Forum Discussion
Hi,
Did you try with "#pragma unroll 2" ?
I am working on something similar and I would say that something like that should almost work
const int ITEM_LENGTH = 1000; const int GROUP_SIZE = 10; uint16_t a[2][GROUP_SIZE][ITEM_LENGTH]; #pragma unroll 2 [[intel::ivdep]] for (int block = 0; block < 2; block++) [[intel::ivdep]] for (int j = 0; j < GROUP_SIZE; j++) for (int i = 0; i < ITEM_LENGTH; i++) if ( i == 0 ) a[block][j][i] = j; else a[block][j][i] = a[block][j][i-1] + i;
good luck
Solution mentioned by @MGRAV is the right way to run loop iterations in "parallel". However, the difference you are experiencing here is likely caused by the resource used to implement i[], rather than the loop-carried dependency. If i[] is implemented using registers (which can be quite inefficient in case ITEM_LENGTH is too large), then you should achieve an II of 1 in all of the cases you mentioned above. You can force implementation using registers using the respective pragma mentioned in Intel's documentation and see what happens. If, however, i[] is implemented using Block RAMs, then you will end up with a load/store dependency since it is not possible to perform single-cycle read/write from/to Block RAMs and that is where the II=6 comes from (latency of one Block RAM read + write).
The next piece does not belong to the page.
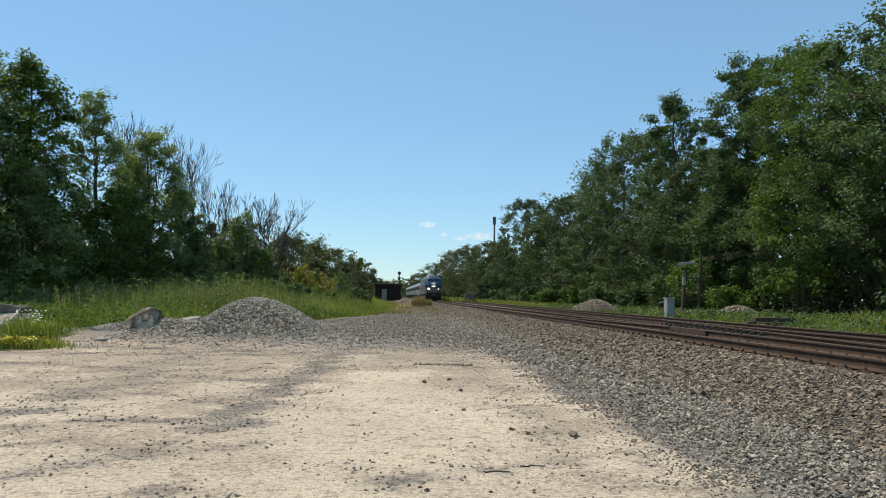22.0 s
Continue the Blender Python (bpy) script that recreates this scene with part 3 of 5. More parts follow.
# ---- rocks ----
def rock(name, at, size, seed, mat, label, cuts=7, turn=0.0):
    r = random.Random(seed)
    bm = bmesh.new()
    bmesh.ops.create_icosphere(bm, subdivisions=4, radius=1)
    for i in range(cuts):
        d = Vector((r.uniform(-1, 1), r.uniform(-1, 1), r.uniform(-0.4, 1))).normalized()
        lim = r.uniform(0.55, 0.8)
        for v in bm.verts:
            q = v.co.dot(d)
            if q > lim:
                v.co -= d * (q - lim) * 0.95
    for v in bm.verts:
        v.co += v.co.normalized() * (0.05 * noise.noise(v.co * 3 + Vector((seed, 0, 0))) + 0.025 * noise.noise(v.co * 9))
        v.co = Vector((v.co.x * size[0], v.co.y * size[1], v.co.z * size[2]))
    ob = part(name, bm, mat)
    ob.matrix_basis = pose(at[0], at[1], at[2], 0, 0, turn)
    return tagged(ob, label, "boulder")


def hewn_mesh(pts, seed):
    """An angular block: the hull of its corners, with worn, pitted faces."""
    bm = bmesh.new()
    for q in pts:
        bm.verts.new(q)
    r = bmesh.ops.convex_hull(bm, input=bm.verts[:])
    bmesh.ops.delete(bm, geom=[v for v in bm.verts if not v.link_faces], context="VERTS")
    bmesh.ops.bevel(bm, geom=bm.edges[:], offset=0.02, segments=1, affect="EDGES")
    bmesh.ops.triangulate(bm, faces=bm.faces[:])
    for k in range(3):
        bmesh.ops.subdivide_edges(bm, edges=[e for e in bm.edges if e.calc_length() > 0.14], cuts=1)
        bmesh.ops.triangulate(bm, faces=bm.faces[:])
    for v in bm.verts:
        v.co += Vector((noise.noise(v.co * 2.5 + Vector((seed, 0, 0))), noise.noise(v.co * 2.5 + Vector((0, seed, 0))), noise.noise(v.co * 2.5 + Vector((0, 0, seed))))) * 0.014
        v.co += v.co.normalized() * 0.018 * noise.noise(v.co * 9)
    return bm


def hewn(name, at, pts, seed, mat, label, turn=0.0):
    ob = part(name, hewn_mesh(pts, seed), mat)
    ob.matrix_basis = pose(*at, 0, 0, turn)
    return tagged(ob, label, "boulder")


hewn("boulder", (-15.2, 31.5, -0.04), [(-0.74, -0.15, -0.1), (-0.28, -0.52, -0.1), (0.60, -0.46, -0.1), (0.70, 0.4, -0.1), (-0.6, 0.5, -0.1), (-0.76, -0.16, 0.40), (-0.20, -0.52, 0.58), (0.04, -0.14, 0.96),
     (0.44, -0.18, 1.00), (0.64, -0.40, 0.44), (0.58, 0.35, 0.85), (-0.5, 0.40, 0.72)], 5, M_ROCK,
     "large angular grey-brown boulder at the weeds' edge")
hewn("boulder", (-14.0, 33.0, 0.30), [(-0.5, -0.2, -0.1), (-0.55, -0.1, 0.10), (-0.2, -0.35, 0.12), (0.3, -0.2, 0.2), (0.5, 0.0, 0.22), (0.45, -0.3, -0.1), (0.0, -0.5, -0.1), (0.4, 0.4, 0.3), (-0.4, 0.4, 0.18), (0.5, 0.4, -0.1), (-0.45, 0.4, -0.1)], 8, M_PALESTONE,
     "flat pale stone slab beside the gravel heap")


# ---- trees ----
def leaf_cards(centres, spread, per, size, up=0.3):
    """Leaves as small bent diamonds round the given twig ends."""
    n = len(centres) * per
    c = np.repeat(centres, per, 0)
    d = rng.standard_normal((n, 3))
    d /= np.linalg.norm(d, axis=1)[:, None] + 1e-6
    c = c + d * (spread[:, None] if np.ndim(spread) == 0 else np.repeat(spread, per))[:, None] * (rng.random((n, 1)) ** 0.36) if np.ndim(spread) else c + d * spread * rng.random((n, 1)) ** 0.5
    nrm = 0.55 * rng.standard_normal((n, 3)) + d + np.array([0, 0, up * 1.5])
    nrm /= np.linalg.norm(nrm, axis=1)[:, None]
    t = np.cross(nrm, rng.standard_normal((n, 3)))
    t /= np.linalg.norm(t, axis=1)[:, None] + 1e-6
    b = np.cross(nrm, t)
    s = size * (0.6 + 0.8 * rng.random((n, 1)))
    v = np.stack([c - t * s * 0.5, c + b * s * 0.32 - nrm * s * 0.08, c + t * s * 0.5, c - b * s * 0.32 - nrm * s * 0.08], 1)
    f = np.arange(n * 4).reshape(n, 4)
    return v.reshape(-1, 3), f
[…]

There is nothing you can do to improve the II in this case, since your the load/store dependency is real and any attempt to force the compiler to ignore it using ivdep will result in incorrect output.
P.S. You should probably move "if ( i == 0 ) a[i] = j; " outside of the "i" loop and start "i" from 1. This will allow you to completely eliminate the branch from the code and save some area.